The two articles on the ATM warrant would establish a regional housing bank dedicated to creating year-round housing, funded with revenue from the local excise rooms tax, which the commonwealth has recently expanded to include short-term rentals as well as hotels, motels, and B&Bs.
It should be a no-brainer, but it’s not. Some town officials have dug their heels in against it. Online discussion about it has been, all too predictably, riddled with misinformation. So here’s my attempt to demystify the housing bank warrant articles creating and providing a funding mechanism for an island-wide housing bank, and to persuade you to vote for them.
The first and most important point is that these articles are only the first step but they are the essential first step.
If we don’t take this first step, the housing bank is dead for the foreseeable future and along with it any realistic hope of coming to grips with our ever-worsening year-round housing crisis.

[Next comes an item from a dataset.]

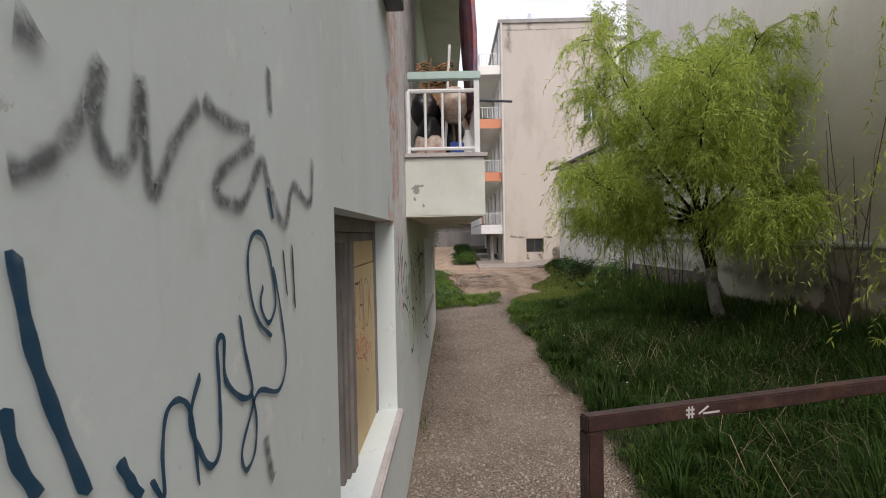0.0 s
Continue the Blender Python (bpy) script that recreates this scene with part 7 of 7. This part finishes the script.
    put("grille", Geo().add([(0.005, -0.30, 0.585), (0.005, 0.30, 0.585), (0.05, 0.35, 0.69), (0.05, -0.35, 0.69), (-0.012, -0.30, 0.585), (-0.012, 0.30, 0.585), (0.03, 0.35, 0.695), (0.03, -0.35, 0.695)], [(4, 5, 6, 7), (0, 1, 5, 4), (1, 2, 6, 5), (2, 3, 7, 6), (3, 0, 4, 7)]), trim, t, "dark oval grille with an emblem")
    put("emblem", Geo().lathe([(0.0, -0.008), (0.045, -0.004), (0.05, 0.0)], (0.0, 0.0, 0.645), 14, "x"), alloy, t)
    put("lower_grille", Geo().box(-0.012, -0.42, 0.30, 0.05, 0.42, 0.40, 0.02), trim, t)
    put("number_plate", Geo().box(-0.03, -0.26, 0.425, -0.012, 0.26, 0.535, 0.004), M_FRAMEW, t, "white number plate")
    pl = put("plate_writing", Geo().box(-0.034, -0.20, 0.46, -0.031, -0.02, 0.50).box(-0.034, 0.03, 0.46, -0.031, 0.20, 0.50), M_BLACK, t)
    put("wiper", Geo().tube([(1.33, 0.3, 1.0), (1.75, -0.05, 1.25)], 0.008, 5), trim, t)
    for cx in (0.86, 3.6):
        for s in (-1, 1):
            w = put("wheel", Geo().lathe([(0.2, -0.10), (0.29, -0.105), (0.315, -0.07), (0.318, 0.0), (0.315, 0.07), (0.29, 0.10), (0.2, 0.10), (0.2, -0.10)], n=32, axis="y"), tyre, t, "black tyre", smooth=True)
            w.location = (cx, s * 0.80, 0.318)
            rim = Geo().lathe([(0.205, -0.11), (0.20, -0.112), (0.185, -0.10), (0.185, -0.02)], n=32, axis="y").lathe([(0.0, -0.118), (0.045, -0.115), (0.05, -0.09)], n=16, axis="y")
            for k in range(10):
                a = 2 * math.pi * k / 10
                rim.tube([(0.04 * math.cos(a), -0.105, 0.04 * math.sin(a)), (0.19 * math.cos(a), -0.10, 0.19 * math.sin(a))], [0.018, 0.013], 6)
            if s > 0:
                rim.v = [(x, -y, z) for x, y, z in rim.v]
            put("rim", rim, alloy, w, "multi-spoke alloy rim")
            put("hub_back", Geo().lathe([(0.0, 0.0), (0.19, 0.0)], n=24, axis="y"), trim, w)
    put("underbody", Geo().box(0.35, -0.7, 0.16, 4.4, 0.7, 0.4), trim, t)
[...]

The idea of a housing bank has received widespread approval on the Vineyard, most recently in the nonbinding resolutions passed by most ATMs in 2017. Each town’s Housing Production Plan includes as an option an island-wide housing bank funded by a tax on short-term rentals.

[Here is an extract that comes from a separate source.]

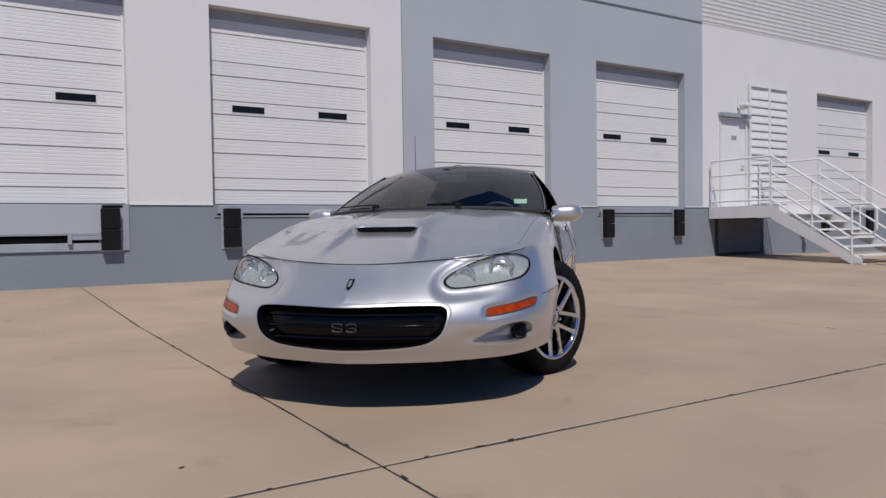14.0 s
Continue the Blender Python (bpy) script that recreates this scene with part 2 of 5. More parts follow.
def tube(bm, pts, r, sides=8, closed=False):
    """A round bar along points."""
    pts = [Vector(p) for p in pts]
    n = len(pts)
    rings, side = [], None
    for i, p in enumerate(pts):
        a = pts[(i - 1) % n] if (closed or i > 0) else p
        b = pts[(i + 1) % n] if (closed or i < n - 1) else p
        d = (b - a).normalized()
        if side is None:
            side = d.orthogonal().normalized()
        side = (side - d * side.dot(d)).normalized()
        up = d.cross(side)
        rings.append([bm.verts.new(p + (side * math.cos(k * 2 * math.pi / sides) + up * math.sin(k * 2 * math.pi / sides)) * r) for k in range(sides)])
    for i in range(n if closed else n - 1):
        A, B = rings[i], rings[(i + 1) % n]
        for k in range(sides):
            bm.faces.new((A[k], A[(k + 1) % sides], B[(k + 1) % sides], B[k]))
    if not closed:
        bm.faces.new(rings[0][::-1])
        bm.faces.new(rings[-1])
    return bm


def lathe(bm, profile, sides=32, m=None, close=False, caps=True):
    """Turns (radius, height) pairs round the z axis."""
    rings = [[bm.verts.new((r * math.cos(k * 2 * math.pi / sides), r * math.sin(k * 2 * math.pi / sides), h)) for k in range(sides)] for r, h in profile]
    pairs = list(zip(rings, rings[1:])) + ([(rings[-1], rings[0])] if close else [])
    for A, B in pairs:
        for k in range(sides):
            bm.faces.new((A[k], A[(k + 1) % sides], B[(k + 1) % sides], B[k]))
    if caps and not close:
        if profile[0][0] > 1e-6:
            bm.faces.new(rings[0][::-1])
        if profile[-1][0] > 1e-6:
            bm.faces.new(rings[-1])
    if m is not None:
        bmesh.ops.transform(bm, matrix=m, verts=[v for r in rings for v in r])
    return bm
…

What we are doing at town meeting is sending a strong message to the state legislature that we want to establish a regional housing bank to support year-round housing, using a percentage of funds from the recently expanded rooms tax. It will take up to two years for the legislature to pass the enabling legislation. During that time we’ll be working out the details of how the housing bank will be run. Once the enabling legislation is passed, the proposal will come back to be voted on at town meeting and at the ballot box.

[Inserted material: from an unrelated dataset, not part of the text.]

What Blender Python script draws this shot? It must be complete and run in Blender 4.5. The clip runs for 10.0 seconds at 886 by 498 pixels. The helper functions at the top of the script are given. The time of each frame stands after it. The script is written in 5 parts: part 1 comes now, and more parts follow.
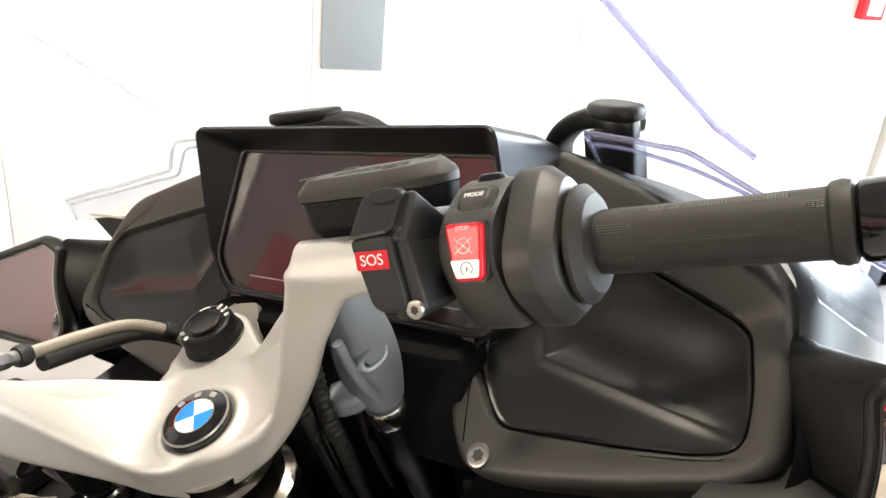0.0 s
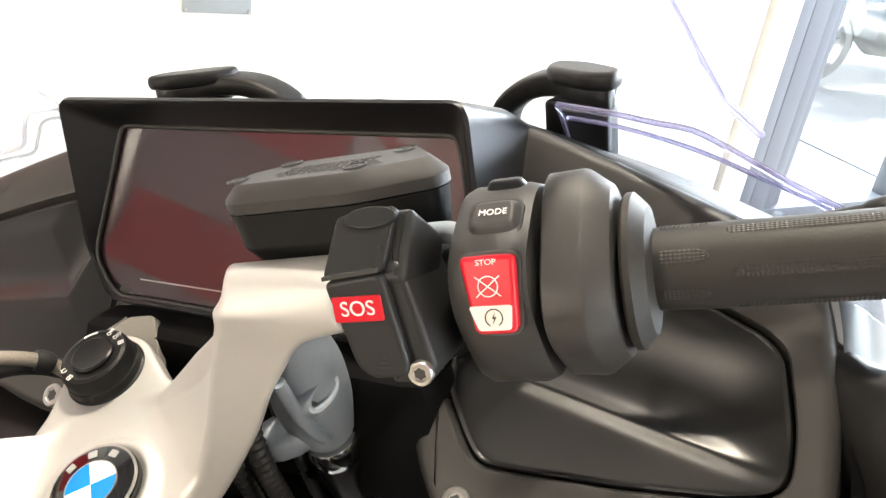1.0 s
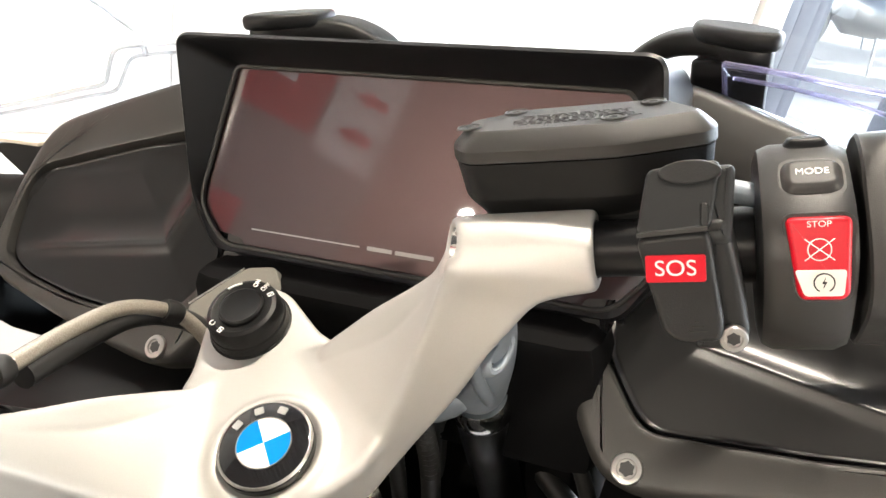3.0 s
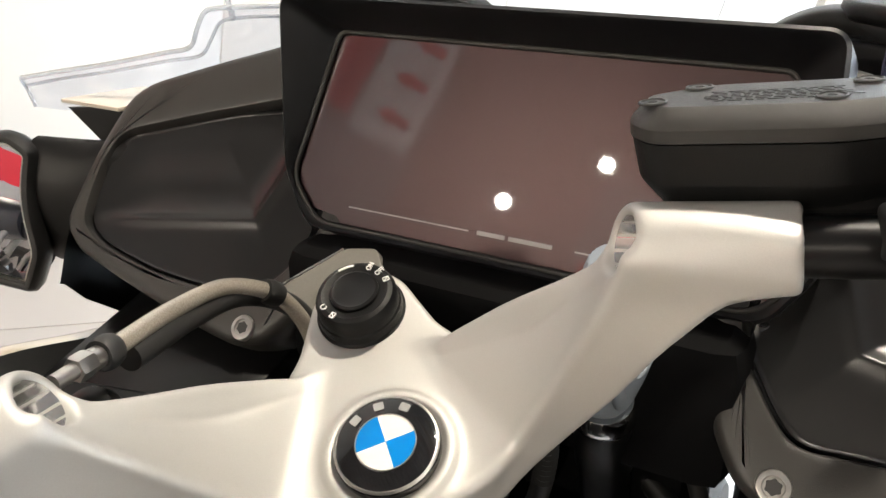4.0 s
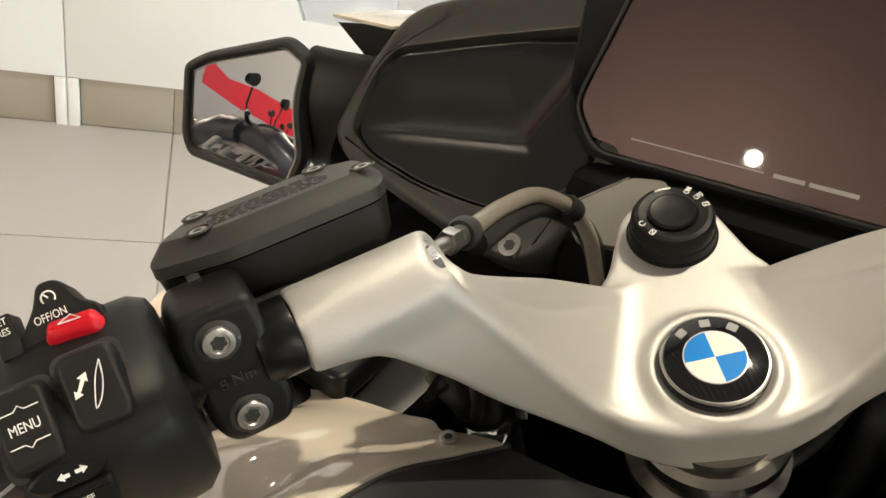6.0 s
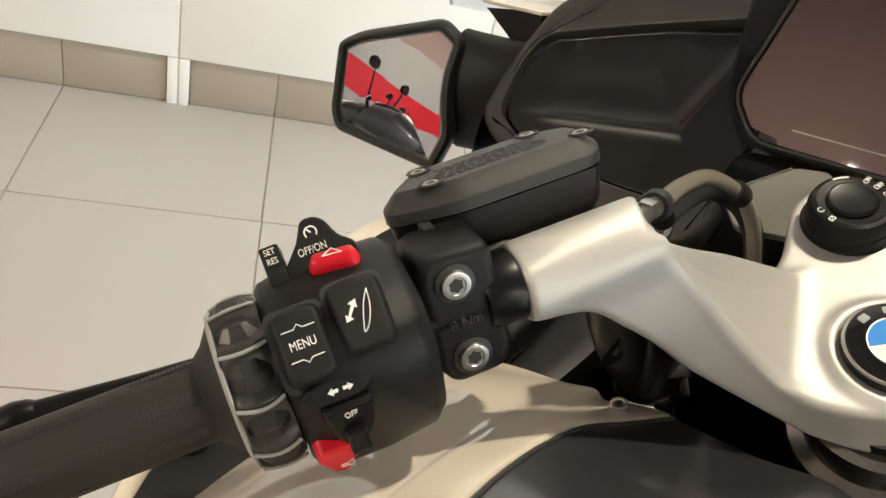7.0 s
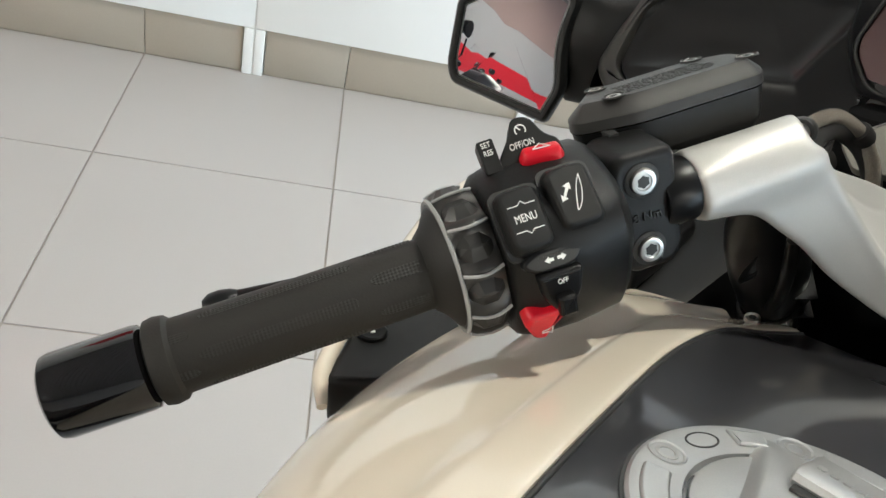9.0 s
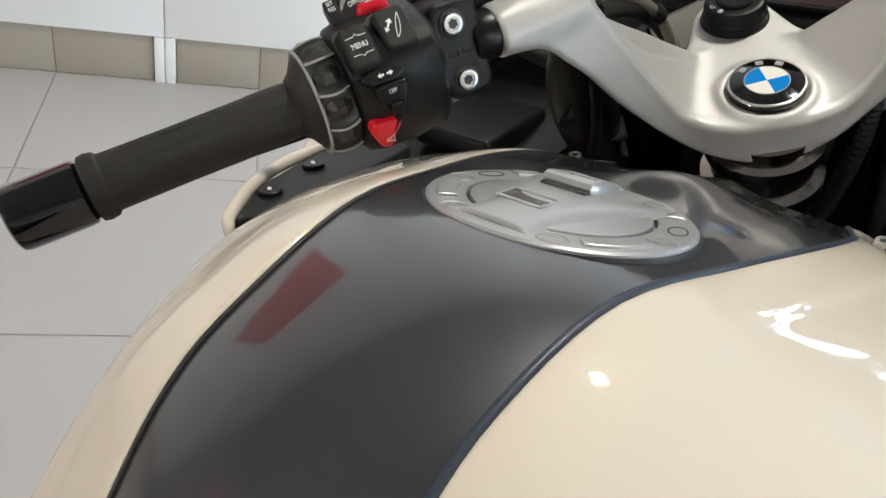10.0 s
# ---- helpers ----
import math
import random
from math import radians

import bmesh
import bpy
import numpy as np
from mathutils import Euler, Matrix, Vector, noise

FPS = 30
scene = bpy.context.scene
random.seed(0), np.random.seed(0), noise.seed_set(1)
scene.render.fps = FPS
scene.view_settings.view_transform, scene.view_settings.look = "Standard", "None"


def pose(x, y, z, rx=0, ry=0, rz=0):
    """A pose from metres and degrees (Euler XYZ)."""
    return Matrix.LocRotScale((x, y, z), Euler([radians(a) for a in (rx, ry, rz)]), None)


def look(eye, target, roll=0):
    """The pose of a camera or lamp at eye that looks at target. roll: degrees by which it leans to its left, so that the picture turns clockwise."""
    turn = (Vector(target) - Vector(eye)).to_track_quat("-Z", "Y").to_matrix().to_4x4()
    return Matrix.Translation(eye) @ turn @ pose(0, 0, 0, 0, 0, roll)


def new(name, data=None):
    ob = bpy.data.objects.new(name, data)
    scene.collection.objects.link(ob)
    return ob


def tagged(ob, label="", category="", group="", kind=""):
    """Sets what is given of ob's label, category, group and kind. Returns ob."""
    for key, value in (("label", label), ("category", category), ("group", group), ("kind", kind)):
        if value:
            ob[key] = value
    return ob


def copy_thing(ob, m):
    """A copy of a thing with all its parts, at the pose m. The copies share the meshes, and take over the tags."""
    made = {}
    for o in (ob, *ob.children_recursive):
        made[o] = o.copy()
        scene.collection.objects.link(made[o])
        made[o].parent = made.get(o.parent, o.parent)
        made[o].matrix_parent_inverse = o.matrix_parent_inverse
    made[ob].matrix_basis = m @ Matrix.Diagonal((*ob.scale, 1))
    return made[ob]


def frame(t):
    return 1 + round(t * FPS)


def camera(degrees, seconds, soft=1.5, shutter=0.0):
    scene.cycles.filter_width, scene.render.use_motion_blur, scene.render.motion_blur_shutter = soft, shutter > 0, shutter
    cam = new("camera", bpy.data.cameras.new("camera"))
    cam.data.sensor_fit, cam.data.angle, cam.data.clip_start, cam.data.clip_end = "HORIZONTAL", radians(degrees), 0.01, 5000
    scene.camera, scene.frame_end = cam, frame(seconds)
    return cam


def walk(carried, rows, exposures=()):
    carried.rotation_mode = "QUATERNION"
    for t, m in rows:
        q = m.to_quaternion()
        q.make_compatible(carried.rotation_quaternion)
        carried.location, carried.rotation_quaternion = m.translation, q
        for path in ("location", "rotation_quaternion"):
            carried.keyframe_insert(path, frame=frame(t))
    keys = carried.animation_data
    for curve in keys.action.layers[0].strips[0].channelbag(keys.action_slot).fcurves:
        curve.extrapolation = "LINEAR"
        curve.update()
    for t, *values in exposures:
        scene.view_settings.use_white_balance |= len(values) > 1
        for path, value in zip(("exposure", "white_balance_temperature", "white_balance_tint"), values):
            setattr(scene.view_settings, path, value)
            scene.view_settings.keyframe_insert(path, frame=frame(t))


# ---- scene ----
import itertools

cam = camera(57.5, 10.0)
# seconds, metres x y z, degrees rx ry rz
ROWS = [
    (0.0, 0.0006, 0.0044, 1.4045, 65.41, -5.18, -14.73),
    (0.5, -0.0143, 0.0805, 1.3958, 64.14, -6.22, -20.67),
    (1.0, -0.0162, 0.1233, 1.3863, 62.51, -7.34, -24.07),
    (1.5, -0.033, 0.1488, 1.3759, 61.43, -8.34, -26.24),
    (2.0, -0.0589, 0.1547, 1.3684, 60.81, -9.42, -27.19),
    (2.5, -0.0926, 0.1621, 1.3658, 60.52, -10.03, -26.53),
    (4.0, -0.1442, 0.2344, 1.3296, 58.34, -11.61, -22.79),
    (4.5, -0.1717, 0.2416, 1.3179, 57.21, -11.93, -20.14),
    (5.0, -0.1898, 0.2479, 1.306, 56.23, -12.45, -18.23),
    (6.5, -0.2788, 0.2344, 1.2783, 53.25, -13.23, -8.78),
    (7.0, -0.3049, 0.2271, 1.2711, 52.62, -13.11, -6.04),
    (7.5, -0.3234, 0.2203, 1.2653, 51.8, -12.89, -4.25),
    (8.0, -0.3373, 0.2148, 1.2573, 50.96, -13.05, -2.97),
    (8.5, -0.3558, 0.2037, 1.2539, 50.5, -12.95, -2.17),
    (9.0, -0.3673, 0.1759, 1.2558, 50.73, -12.66, -2.44),
    (9.5, -0.3605, 0.1149, 1.2622, 51.77, -11.93, -5.13),
    (10.0, -0.3411, 0.0328, 1.2535, 52.91, -10.47, -9.71),
]
walk(cam, [(t, pose(*r)) for t, *r in ROWS],
     exposures=[(0.0, 0.70, 6200, 7), (1.0, 0.93, 6250, 7), (2.5, 1.08, 6150, 7), (4.0, 0.38, 6150, 7), (5.0, 0.06, 6450, 4), (6.5, 0.05, 6600, 4), (7.2, 0.07, 6450, 4), (7.6, 0.06, 6400, 4), (8.1, -0.0, 6100, 3), (8.7, 0.08, 5650, 1), (9.5, -0.04, 5650, 3), (10.0, -0.18, 5650, 4)])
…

So what will the Housing Bank look like?
- The Housing Bank will combine regional focus with local control. Each town will elect one member to the Housing Bank Commission, and the seventh will be appointed by the Dukes County Regional Housing Authority.
- The Housing Bank Commission’s decisions on any given project will be made jointly with the town in which the project is planned.
- Both non-profit and for-profit developers can apply for Housing Bank funds. These might include individual towns, the DCRHA, Island Elderly Housing, the Island Housing Trust, private developers, and so on.
- Housing Bank funds can only be used for year-round housing and the infrastructure to support it. This might include the purchase and remodeling of existing homes as well as new construction. It can benefit Vineyarders whose incomes don’t qualify for existing programs but who can’t afford market-rate housing either.
And how will it be funded?
- The warrant article requests that each town allocate 50% of the revenue raised by the newly expanded local excise rooms tax to the Housing Bank.
- The excise tax is paid by visitors who stay in island hotels, motels, B&Bs, and (now) short-term rentals.
- Since the expansion of the rooms tax is new, we don’t know how much revenue will be generated, but estimates suggest that if all six towns allocate 50% to the Housing Bank it could be more than $4 million a year.
- The Housing Bank can also raise funds through grants, town funds, and borrowing or bonding.
Yes, it’s complicated. Yes, some details remain to be worked out. So I come back to my #1 point:
The Housing Bank articles on the ATM warrant are the essential first step.
If we don’t take this first step, the housing bank is dead for the foreseeable future and along with it any hope of coming to grips with our ever-worsening year-round housing crisis.
Current efforts aren’t meeting the ever-increasing need. No other plausible funding mechanisms have come close to even reaching the drawing-board stage. Now is the time. Please vote YES on the articles creating and funding the Housing Bank.
Town Meeting schedule:
Tuesday, April 9, 7 p.m.
Edgartown: Old Whaling Church
Oak Bluffs: MVRHS Performing Arts Center
Tisbury: Tisbury School
West Tisbury: West Tisbury School
Monday, April 22, 7:30 p.m.
Chilmark: Chilmark Community Center
Tuesday, May 14, 7 p.m.
Aquinnah: Aquinnah town hall
I absolutely support the idea of a Housing Bank, but probably not one built on the shifting sand of this particular legislation. It astonishes me that Senator Cyr and Congressman Fernandes supported something that just cannot be implemented in the near future. I don’t understand why no one is identifying the basic flaws that are seriously problematic.
EVERY short-term rental MUST be inspected for health & safety compliance before being rented THIS season. Our towns are prepared to accomplish that this spring? That will be thousands of inspections. While this is a laudable and long over-due goal, we probably needed a full year to get the task properly tended to since many of these properties haven’t been inspected for fifty years or so.
Every short-term rental must be insured for $1 million dollars — indemnifying EACH tenant, not the landlord. That insurance policy is not currently possible to obtain on the Cape & Islands.
Finally, all sales taxes are inheritantly regressive and this essentially imposes a 12% sales tax on all short-term rentals, while creating a serious commitment of time and bookkeeping on homeowners, many of whom are just trying to make enough to pay taxes and keep a home that has been in their family for generations.
My biggest beef from the housing bank folks is their position that we should vote in favor because “they” (the tourists) will be paying so “we” (year-round islanders) don’t have to. It just feels unwelcoming.
Yes, there was a need to level the playing field between all the lodging operators. Yes, we need a housing bank. No, to this particular approach. When realtors chose to support THIS tax, but actively lobbied against expanding the land bank fee for the purpose of housing we should all take pause. They knew who would be affected and they preferred that the people who cannot afford to BUY a house on MV be the ones who are taxed.
LikeLike
We discovered the Vineyard 30 years ago and ever since, have pondered owning a small home on island where we could spend the warmer months in retirement “some day”. As you well know, the cost of housing has gone up so significantly on island that we have lost our window of affordable buying ability. It’s common sense to know that issue must really be huge for the local population trying to live there year round. I have often wondered where the “affordable housing” is for residents and seasonal workers. What are young folks who may have been raised there by long time families doing when it comes time to buy their first home, if they aren’t wealthy. I saw in either gazette or MV Times a few articles regarding a new affordable housing project about to be developed, seems like at least a step in the right direction. I hope this idea is supported, because as you stated, it’s vital to the health of the Island over all, very short sighted not to rectify this big problem in a small island community which is only getting more popular with each passing season. I’m a bit sad to hear of the casino plans – but that’s yet another issue.